Anyone else have analysis paralysis when it comes to printing photos for their home? Yeah?
I don’t think I am the only one!
That is, I used to, until I developed some guidelines for myself and figured out what sorts of photos I wanted to print for my walls and which ones for small frames. Now? Easy breezy (for the most part!), and I’m going to share my tips with you so you can leave analysis paralysis behind you and start enjoying your family photos in the best way!
First, please note that there are many decorating approaches, and these are just my opinions. I’m certainly not an interior decorator, just a mom who loves making her house into a home (and trying to put compositional and artistic skills to use!).
What to do for the statement piece?
Somewhere along the line, I realized I didn’t like the photos I was putting on my walls. Was it because they were too big or too small? The wrong shape for their space? Outdated as our kids grew? The coloring? I always just picked my favorite images so that was strange because I did love the photos, just not…. like that.
And let’s be real: getting large canvas or framed prints is expensive and not something you want to be swapping out every year. Even a consumer grade backed print from MPIX or canvas from smallwoodhome will cost a few hundred!
What I eventually worked up to was that I really just didn’t like having giant portraits of our faces on our walls.

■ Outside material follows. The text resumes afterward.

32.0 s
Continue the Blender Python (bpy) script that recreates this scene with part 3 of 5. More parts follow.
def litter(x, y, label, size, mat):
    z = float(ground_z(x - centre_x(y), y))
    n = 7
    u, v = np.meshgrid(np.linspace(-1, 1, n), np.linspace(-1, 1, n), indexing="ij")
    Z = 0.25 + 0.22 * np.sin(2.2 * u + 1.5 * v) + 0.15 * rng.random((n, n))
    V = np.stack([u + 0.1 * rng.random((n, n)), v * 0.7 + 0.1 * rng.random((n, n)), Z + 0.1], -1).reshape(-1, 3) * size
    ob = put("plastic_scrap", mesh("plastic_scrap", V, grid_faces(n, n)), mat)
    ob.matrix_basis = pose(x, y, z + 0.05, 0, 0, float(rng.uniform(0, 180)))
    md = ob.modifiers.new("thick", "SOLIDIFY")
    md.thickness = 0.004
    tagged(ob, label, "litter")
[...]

While this can look stunning in some homes, I think it’s a very modern and trendy look (aka not timeless). My home was built in 1923 and is full of antique details that just didn’t mesh well with that look, nor what I wanted. I wanted *art* for my walls, not portraits. But Family Photography IS art, so why the disconnect?

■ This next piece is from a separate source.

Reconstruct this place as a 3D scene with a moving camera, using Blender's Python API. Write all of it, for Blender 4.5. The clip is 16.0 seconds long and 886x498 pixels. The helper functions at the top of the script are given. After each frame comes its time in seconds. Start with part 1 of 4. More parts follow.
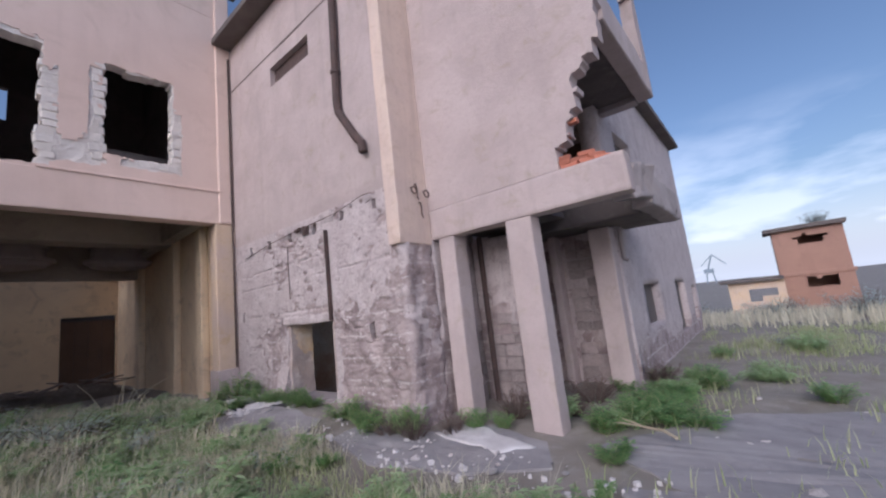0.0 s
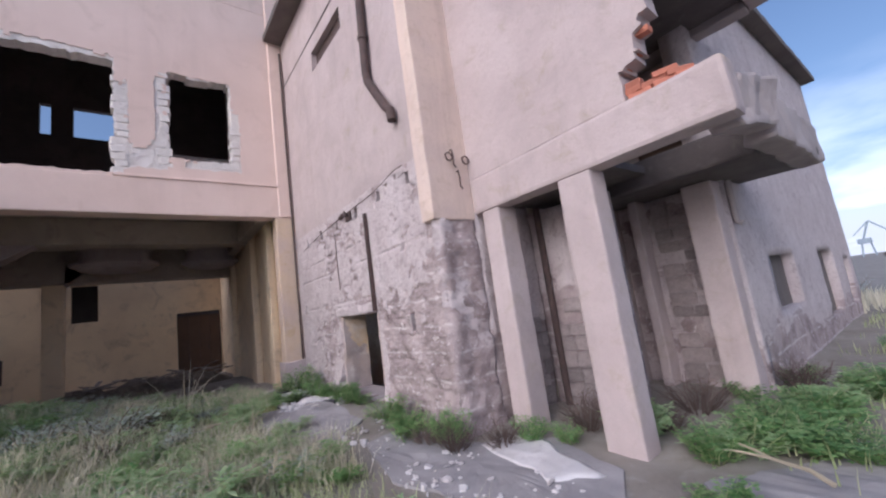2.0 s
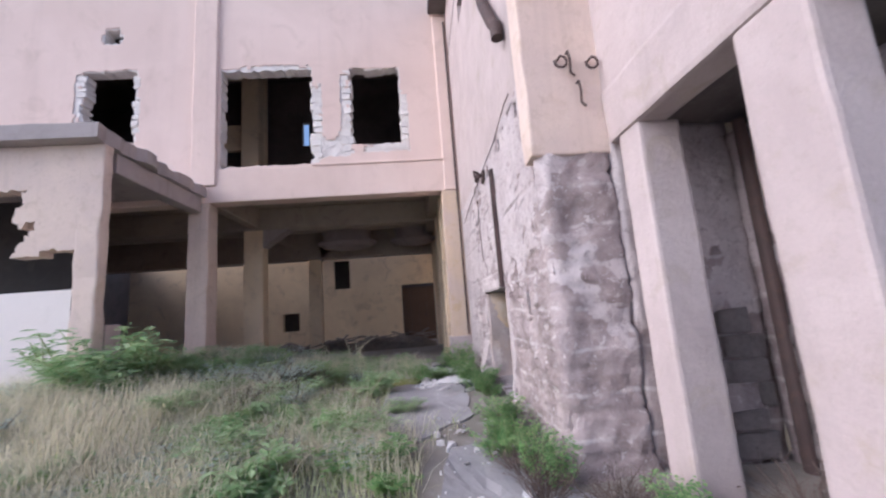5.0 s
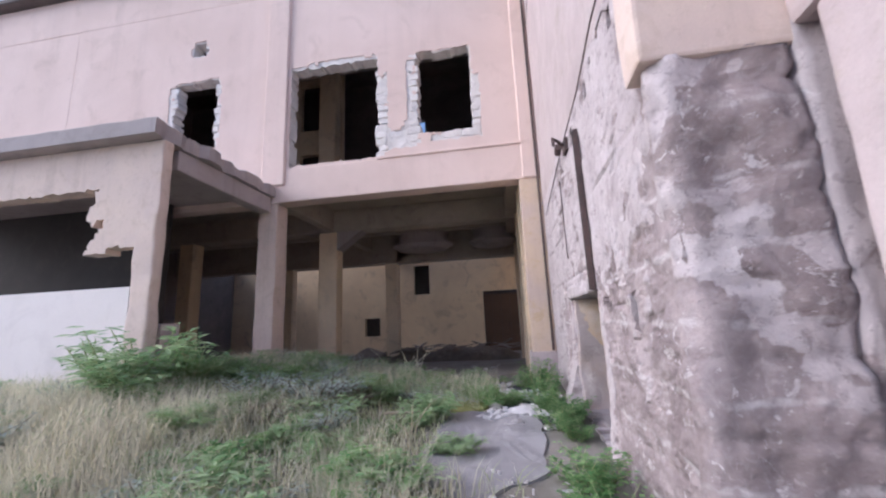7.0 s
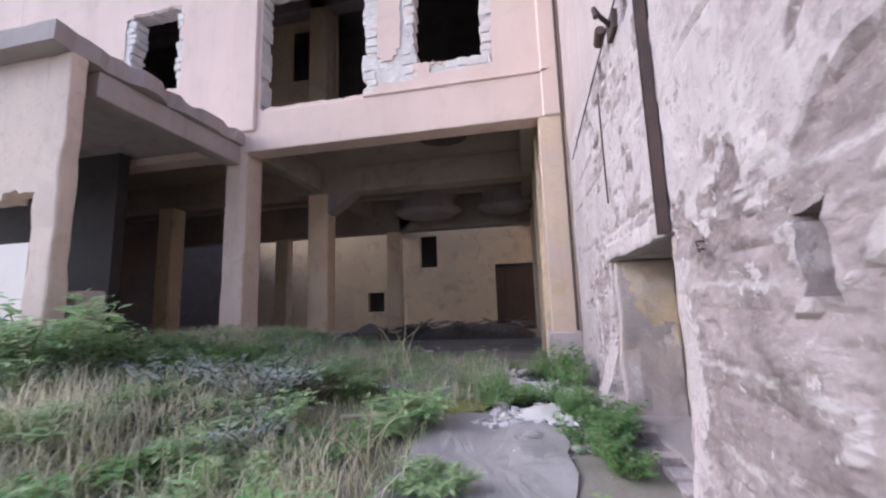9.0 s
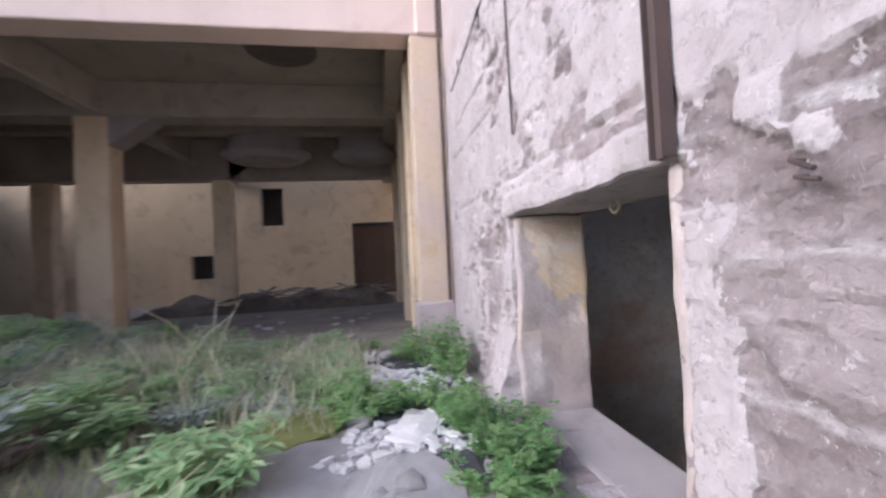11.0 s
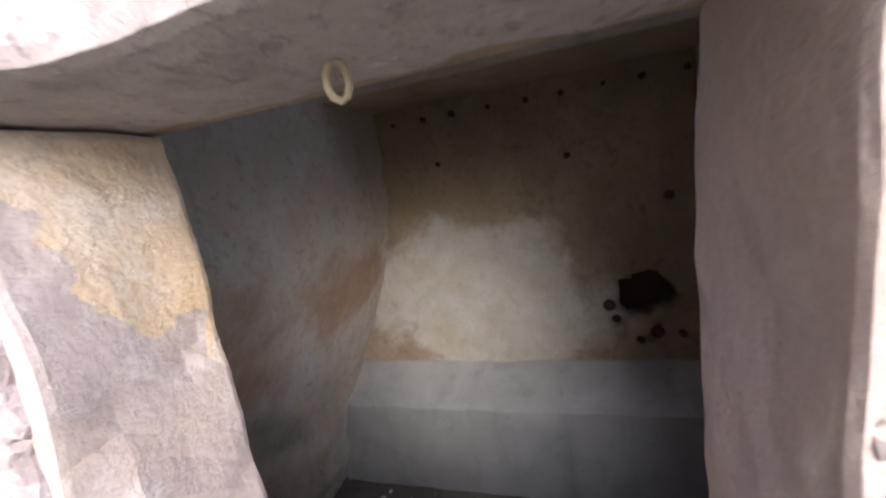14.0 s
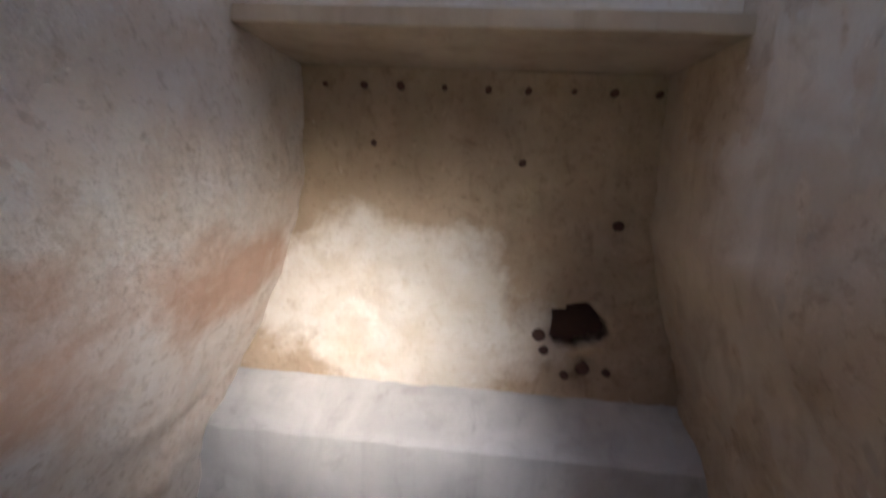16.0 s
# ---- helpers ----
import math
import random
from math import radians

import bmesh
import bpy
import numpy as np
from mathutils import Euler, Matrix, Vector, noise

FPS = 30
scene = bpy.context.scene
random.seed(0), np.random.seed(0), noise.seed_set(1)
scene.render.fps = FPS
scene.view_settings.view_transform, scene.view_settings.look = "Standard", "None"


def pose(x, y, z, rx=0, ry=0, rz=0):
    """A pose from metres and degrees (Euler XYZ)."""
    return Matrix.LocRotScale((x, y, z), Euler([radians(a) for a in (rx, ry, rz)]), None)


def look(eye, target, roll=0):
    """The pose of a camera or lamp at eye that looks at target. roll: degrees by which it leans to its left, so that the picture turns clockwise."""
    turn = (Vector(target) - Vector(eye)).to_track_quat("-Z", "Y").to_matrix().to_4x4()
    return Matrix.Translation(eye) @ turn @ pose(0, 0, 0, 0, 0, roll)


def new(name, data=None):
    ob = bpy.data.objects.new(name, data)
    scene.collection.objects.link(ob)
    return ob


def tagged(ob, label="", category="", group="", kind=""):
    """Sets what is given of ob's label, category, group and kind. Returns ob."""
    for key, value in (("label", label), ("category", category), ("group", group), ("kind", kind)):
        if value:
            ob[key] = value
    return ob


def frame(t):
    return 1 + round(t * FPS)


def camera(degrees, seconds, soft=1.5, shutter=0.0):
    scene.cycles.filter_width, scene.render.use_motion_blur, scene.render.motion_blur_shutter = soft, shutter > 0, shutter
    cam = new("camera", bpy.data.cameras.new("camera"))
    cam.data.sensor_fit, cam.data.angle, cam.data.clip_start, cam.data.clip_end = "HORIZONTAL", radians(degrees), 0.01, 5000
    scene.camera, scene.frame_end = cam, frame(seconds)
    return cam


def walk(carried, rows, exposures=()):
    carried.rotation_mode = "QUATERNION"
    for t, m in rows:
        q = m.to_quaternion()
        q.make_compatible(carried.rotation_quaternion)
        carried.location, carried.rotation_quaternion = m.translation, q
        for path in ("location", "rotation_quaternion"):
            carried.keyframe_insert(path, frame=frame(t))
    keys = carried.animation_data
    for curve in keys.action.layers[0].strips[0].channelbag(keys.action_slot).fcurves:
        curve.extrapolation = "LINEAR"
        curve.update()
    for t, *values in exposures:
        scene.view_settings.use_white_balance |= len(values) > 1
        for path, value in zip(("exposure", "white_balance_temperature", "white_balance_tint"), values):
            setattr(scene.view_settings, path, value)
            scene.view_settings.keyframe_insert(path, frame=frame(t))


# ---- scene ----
cam = camera(97.3, 16.0, soft=2.2, shutter=0.4)
PATH = [
    (0, (-1.392, 0.451, 1.968), (-2.628, 1.994, 2.267), -6.5),
    (0.5, (-1.422, 0.832, 1.934), (-2.735, 2.313, 2.223), -6.6),
    (1, (-1.437, 1.177, 1.904), (-2.859, 2.554, 2.191), -7.1),
    (1.5, (-1.577, 1.517, 1.874), (-3.088, 2.791, 2.175), -7.6),
    (2, (-1.66, 1.84, 1.855), (-3.216, 3.062, 2.153), -7.9),
    (2.5, (-1.681, 2.293, 1.83), (-3.248, 3.505, 2.104), -7.6),
    (3, (-1.735, 2.701, 1.787), (-3.306, 3.912, 2.04), -6.4),
    (3.5, (-1.792, 3.114, 1.771), (-3.452, 4.192, 2.059), -4.6),
    (4, (-1.89, 3.487, 1.731), (-3.712, 4.253, 2.04), -3.8),
    (4.5, (-2.153, 3.771, 1.694), (-4.079, 4.195, 2.029), -4.1),
    (5, (-2.433, 4.075, 1.659), (-4.402, 4.219, 1.976), -4.4),
    (5.2, (-2.523, 4.176, 1.657), (-4.499, 4.227, 1.962), -4.4),
    (7.5, (-4.367, 4.463, 1.645), (-6.302, 4.106, 2.003), -2.0),
    (8, (-4.78, 4.46, 1.44), (-6.722, 4.064, 1.713), -2.0),
    (8.2, (-4.978, 4.477, 1.45), (-6.915, 4.059, 1.725), -2.3),
    (10.3, (-6.792, 4.439, 1.725), (-8.779, 4.265, 1.876), -0.9),
    (10.5, (-6.902, 4.424, 1.687), (-8.897, 4.326, 1.794), -1.1),
    (11, (-7.333, 4.372, 1.652), (-9.307, 4.689, 1.694), -2.8),
    (11.5, (-7.694, 4.365, 1.641), (-9.526, 5.165, 1.597), -3.4),
    (12, (-8.143, 4.436, 1.621), (-9.733, 5.638, 1.455), -2.4),
    (12.5, (-8.528, 4.469, 1.581), (-9.744, 6.022, 1.253), -0.4),
    (13, (-8.801, 4.532, 1.588), (-9.646, 6.309, 1.225), -1.0),
    (13.5, (-8.957, 4.74, 1.667), (-9.614, 6.619, 1.471), -4.9),
    (14, (-9.036, 4.908, 1.67), (-9.637, 6.775, 1.28), -8.9),
    (14.5, (-9.225, 5.245, 1.576), (-9.618, 7.056, 0.823), -6.1),
    (15, (-9.36, 5.489, 1.54), (-9.567, 7.231, 0.579), -2.6),
    (15.5, (-9.376, 5.582, 1.519), (-9.469, 7.378, 0.645), 1.0),
    (16, (-9.381, 5.59, 1.549), (-9.531, 7.541, 1.138), 2.9),
]
walk(cam, [(t, look(eye, target, roll)) for t, eye, target, roll in PATH],
     exposures=[(0.0, -0.2, 5550, 16), (1.5, 0.0, 5550, 16), (3.5, 0.28, 5550, 15), (5.0, 0.5, 5450, 15), (8.0, 0.52, 5350, 14), (11.0, 0.86, 5350, 11), (12.5, 0.66, 5400, 8), (13.5, 1.05, 5600, 9), (14.2, 2.0, 5900, 12), (15.0, 3.0, 6050, 13), (16.0, 3.15, 6050, 13)])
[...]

Family Photography is art…
…and family photos are near and dear to my heart. They’re still what I want on my walls primarily. Once I realized that photos for wall art needed to look more like a landscape piece and use our portrait “looking at the camera” photos for smaller frames, my walls started to be more of what I wanted. Timeless, sentimental, and decorative.

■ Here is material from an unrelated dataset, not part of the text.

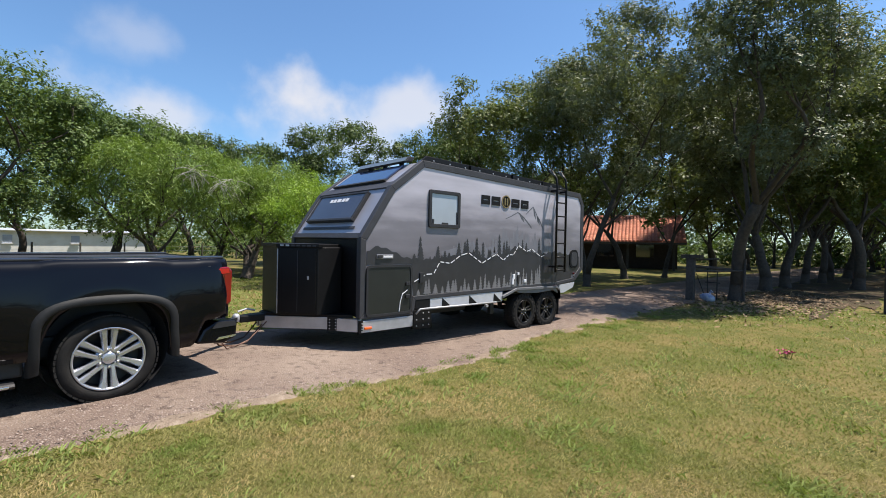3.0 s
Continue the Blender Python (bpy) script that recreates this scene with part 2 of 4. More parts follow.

When choosing photos for a statement piece, I think it’s best to use a photo that is primarily a landscape image, with lots of calming negative space, with a smaller subject. Art that just happens to have your family in it.
I have this group of photos framed, and see how these photos are almost of an anonymous woman with her children at the ocean? Imagine how differently this arrangement would feel with photos of my family and I staring at the camera… we’re watching youuuuuuu vibes.

Let’s frame those smiles
Don’t leave out the smiling images, though! There’s not much else that compares to the joy of seeing my kids’ smiles. Let’s not let those images live on your computer hard drive, either. Smiling, direct facing images are so precious printed and framed in smaller frames. Either sitting on shelves, or as smaller pieces for a gallery wall… just here and there! Put them where you see them every day! I often thrift interesting and often antique frames for these images around my home.
Let’s go through a few examples!
Here are a few images examples of my work that I think would make excellent statement pieces! Use these types of images as your core and build out with smaller prints of the camera-aware photos in other places around the room or in your home.
Using this method has kept me from wanting to swap out my art every few months from it never looking quite right. Family photography is art! You just have to know which photos to select! Don’t underestimate how important dreamy locations in beautiful sunset lighting are going to be key for getting those ideal pulled back landscape shots.







I’m always here to help, even through your printing process. I want you to be able to enjoy your photos forever. Not live on your hard drive. In your hands, on your walls, where you walk and live every day!